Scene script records
>>

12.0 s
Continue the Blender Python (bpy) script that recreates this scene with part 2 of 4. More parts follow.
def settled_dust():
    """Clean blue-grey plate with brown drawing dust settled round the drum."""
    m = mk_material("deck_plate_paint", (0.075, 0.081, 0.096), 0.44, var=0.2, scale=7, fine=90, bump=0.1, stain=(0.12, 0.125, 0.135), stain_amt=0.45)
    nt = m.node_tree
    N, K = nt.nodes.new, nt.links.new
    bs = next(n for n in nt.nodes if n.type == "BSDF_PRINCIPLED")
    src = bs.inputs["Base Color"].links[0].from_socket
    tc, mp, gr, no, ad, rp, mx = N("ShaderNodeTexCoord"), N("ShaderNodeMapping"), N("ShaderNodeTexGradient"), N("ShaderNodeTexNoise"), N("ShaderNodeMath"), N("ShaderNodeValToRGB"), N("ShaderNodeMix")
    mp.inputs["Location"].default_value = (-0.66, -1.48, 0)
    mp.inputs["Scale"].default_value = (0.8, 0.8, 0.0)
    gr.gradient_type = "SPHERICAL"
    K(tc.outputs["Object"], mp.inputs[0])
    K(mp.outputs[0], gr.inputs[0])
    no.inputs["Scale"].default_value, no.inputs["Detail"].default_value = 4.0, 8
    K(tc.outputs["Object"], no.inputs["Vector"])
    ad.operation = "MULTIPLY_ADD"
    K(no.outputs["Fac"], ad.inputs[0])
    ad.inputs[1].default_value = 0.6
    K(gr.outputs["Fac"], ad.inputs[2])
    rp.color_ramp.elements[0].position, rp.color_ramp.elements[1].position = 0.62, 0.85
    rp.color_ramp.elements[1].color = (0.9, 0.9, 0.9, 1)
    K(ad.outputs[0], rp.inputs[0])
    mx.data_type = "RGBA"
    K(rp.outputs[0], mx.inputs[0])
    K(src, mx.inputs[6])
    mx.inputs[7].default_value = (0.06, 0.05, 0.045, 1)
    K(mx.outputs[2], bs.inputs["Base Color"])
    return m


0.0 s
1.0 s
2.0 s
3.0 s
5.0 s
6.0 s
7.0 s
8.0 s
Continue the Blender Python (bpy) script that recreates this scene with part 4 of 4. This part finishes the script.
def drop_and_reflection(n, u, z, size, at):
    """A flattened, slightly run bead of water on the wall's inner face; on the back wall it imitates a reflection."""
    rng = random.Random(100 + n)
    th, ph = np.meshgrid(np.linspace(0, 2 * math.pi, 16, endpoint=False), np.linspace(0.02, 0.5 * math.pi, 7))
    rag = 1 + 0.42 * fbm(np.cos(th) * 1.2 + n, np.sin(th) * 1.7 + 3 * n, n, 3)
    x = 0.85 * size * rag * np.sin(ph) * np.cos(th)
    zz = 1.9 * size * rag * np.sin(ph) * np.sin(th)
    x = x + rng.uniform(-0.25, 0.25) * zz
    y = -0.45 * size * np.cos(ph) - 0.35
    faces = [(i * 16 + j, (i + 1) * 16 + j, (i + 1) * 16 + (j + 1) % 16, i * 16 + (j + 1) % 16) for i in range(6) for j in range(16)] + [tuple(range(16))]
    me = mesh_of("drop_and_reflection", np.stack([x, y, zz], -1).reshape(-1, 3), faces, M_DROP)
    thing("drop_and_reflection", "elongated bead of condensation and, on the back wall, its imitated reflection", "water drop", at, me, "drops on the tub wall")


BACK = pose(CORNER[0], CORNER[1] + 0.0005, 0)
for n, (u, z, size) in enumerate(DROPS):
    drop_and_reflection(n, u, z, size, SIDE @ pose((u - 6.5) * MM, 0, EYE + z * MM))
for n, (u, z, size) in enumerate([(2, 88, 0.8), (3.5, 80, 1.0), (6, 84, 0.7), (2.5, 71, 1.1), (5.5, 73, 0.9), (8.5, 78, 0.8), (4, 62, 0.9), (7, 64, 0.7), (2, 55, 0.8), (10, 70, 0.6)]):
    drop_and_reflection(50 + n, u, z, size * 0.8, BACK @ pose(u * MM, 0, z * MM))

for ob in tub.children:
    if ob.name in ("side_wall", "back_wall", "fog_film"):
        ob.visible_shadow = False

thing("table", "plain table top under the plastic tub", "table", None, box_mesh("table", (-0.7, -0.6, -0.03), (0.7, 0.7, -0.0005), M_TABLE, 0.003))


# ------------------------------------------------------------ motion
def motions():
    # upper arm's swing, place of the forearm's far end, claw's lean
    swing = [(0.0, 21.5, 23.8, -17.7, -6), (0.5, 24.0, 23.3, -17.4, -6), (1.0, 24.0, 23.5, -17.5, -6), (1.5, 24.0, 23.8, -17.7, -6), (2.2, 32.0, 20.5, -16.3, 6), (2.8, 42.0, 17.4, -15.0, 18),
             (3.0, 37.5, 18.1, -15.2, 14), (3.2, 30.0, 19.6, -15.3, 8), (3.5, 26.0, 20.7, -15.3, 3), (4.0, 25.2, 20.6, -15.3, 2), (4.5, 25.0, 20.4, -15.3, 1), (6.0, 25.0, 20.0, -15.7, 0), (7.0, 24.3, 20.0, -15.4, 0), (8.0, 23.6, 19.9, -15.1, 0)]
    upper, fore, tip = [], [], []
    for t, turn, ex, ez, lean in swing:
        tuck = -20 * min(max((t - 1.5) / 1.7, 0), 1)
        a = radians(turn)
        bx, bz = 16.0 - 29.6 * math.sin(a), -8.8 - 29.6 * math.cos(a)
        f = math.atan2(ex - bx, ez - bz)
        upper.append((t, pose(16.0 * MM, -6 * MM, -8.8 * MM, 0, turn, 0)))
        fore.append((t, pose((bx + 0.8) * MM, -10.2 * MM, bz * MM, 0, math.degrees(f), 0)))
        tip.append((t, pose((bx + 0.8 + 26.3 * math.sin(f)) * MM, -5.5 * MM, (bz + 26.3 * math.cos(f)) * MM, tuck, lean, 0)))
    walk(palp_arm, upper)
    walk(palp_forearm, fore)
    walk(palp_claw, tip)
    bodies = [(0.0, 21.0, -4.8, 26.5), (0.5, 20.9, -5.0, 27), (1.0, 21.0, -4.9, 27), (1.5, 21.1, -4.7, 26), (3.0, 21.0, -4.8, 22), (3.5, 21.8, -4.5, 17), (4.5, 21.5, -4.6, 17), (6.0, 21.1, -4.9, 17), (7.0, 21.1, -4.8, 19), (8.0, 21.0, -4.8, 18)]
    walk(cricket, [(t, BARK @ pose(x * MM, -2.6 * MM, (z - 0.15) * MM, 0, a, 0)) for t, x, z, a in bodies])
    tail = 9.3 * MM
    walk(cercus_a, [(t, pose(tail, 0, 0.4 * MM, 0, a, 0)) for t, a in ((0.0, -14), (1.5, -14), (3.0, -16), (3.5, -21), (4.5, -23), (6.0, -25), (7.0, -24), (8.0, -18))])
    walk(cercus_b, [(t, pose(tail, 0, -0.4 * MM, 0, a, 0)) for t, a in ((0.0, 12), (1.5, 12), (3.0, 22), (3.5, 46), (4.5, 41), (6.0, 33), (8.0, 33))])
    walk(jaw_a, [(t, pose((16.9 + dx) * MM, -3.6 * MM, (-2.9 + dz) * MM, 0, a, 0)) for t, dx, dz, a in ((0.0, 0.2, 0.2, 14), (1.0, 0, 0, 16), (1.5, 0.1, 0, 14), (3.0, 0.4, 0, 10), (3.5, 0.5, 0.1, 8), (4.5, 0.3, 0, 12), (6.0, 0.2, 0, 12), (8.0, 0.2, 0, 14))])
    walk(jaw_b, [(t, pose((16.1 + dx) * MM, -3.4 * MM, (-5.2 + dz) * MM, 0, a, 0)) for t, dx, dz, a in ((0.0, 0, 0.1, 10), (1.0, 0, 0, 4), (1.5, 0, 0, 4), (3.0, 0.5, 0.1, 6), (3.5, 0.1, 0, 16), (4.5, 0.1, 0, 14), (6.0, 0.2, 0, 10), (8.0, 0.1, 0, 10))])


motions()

<<

#### To be done:
Which lines contain the word "this"? Return each of them.

#### Worked solution:
Continue the Blender Python (bpy) script that recreates this scene with part 2 of 4. More parts follow.
Continue the Blender Python (bpy) script that recreates this scene with part 4 of 4. This part finishes the script.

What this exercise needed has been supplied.